'''

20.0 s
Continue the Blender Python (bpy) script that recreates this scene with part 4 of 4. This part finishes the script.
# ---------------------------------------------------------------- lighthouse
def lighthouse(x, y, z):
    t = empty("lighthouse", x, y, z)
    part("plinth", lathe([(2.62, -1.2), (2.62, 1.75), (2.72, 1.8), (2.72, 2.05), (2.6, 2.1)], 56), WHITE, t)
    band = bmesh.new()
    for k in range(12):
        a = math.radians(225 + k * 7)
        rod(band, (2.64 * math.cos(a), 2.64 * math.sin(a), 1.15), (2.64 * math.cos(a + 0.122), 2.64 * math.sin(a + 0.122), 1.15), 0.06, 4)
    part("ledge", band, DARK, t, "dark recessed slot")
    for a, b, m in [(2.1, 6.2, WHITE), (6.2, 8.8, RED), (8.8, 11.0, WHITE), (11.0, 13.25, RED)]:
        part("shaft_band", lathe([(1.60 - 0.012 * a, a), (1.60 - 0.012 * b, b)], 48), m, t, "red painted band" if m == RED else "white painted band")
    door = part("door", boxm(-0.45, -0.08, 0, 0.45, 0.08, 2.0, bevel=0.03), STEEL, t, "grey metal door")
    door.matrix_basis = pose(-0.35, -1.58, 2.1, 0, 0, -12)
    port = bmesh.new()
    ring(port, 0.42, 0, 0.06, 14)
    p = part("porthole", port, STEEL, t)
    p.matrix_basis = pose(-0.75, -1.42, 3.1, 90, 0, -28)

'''

> **The task**
Write the material out exactly, with nothing left out.

> **Task response**
20.0 s
Continue the Blender Python (bpy) script that recreates this scene with part 4 of 4. This part finishes the script.
# ---------------------------------------------------------------- lighthouse
def lighthouse(x, y, z):
    t = empty("lighthouse", x, y, z)
    part("plinth", lathe([(2.62, -1.2), (2.62, 1.75), (2.72, 1.8), (2.72, 2.05), (2.6, 2.1)], 56), WHITE, t)
    band = bmesh.new()
    for k in range(12):
        a = math.radians(225 + k * 7)
        rod(band, (2.64 * math.cos(a), 2.64 * math.sin(a), 1.15), (2.64 * math.cos(a + 0.122), 2.64 * math.sin(a + 0.122), 1.15), 0.06, 4)
    part("ledge", band, DARK, t, "dark recessed slot")
    for a, b, m in [(2.1, 6.2, WHITE), (6.2, 8.8, RED), (8.8, 11.0, WHITE), (11.0, 13.25, RED)]:
        part("shaft_band", lathe([(1.60 - 0.012 * a, a), (1.60 - 0.012 * b, b)], 48), m, t, "red painted band" if m == RED else "white painted band")
    door = part("door", boxm(-0.45, -0.08, 0, 0.45, 0.08, 2.0, bevel=0.03), STEEL, t, "grey metal door")
    door.matrix_basis = pose(-0.35, -1.58, 2.1, 0, 0, -12)
    port = bmesh.new()
    ring(port, 0.42, 0, 0.06, 14)
    p = part("porthole", port, STEEL, t)
    p.matrix_basis = pose(-0.75, -1.42, 3.1, 90, 0, -28)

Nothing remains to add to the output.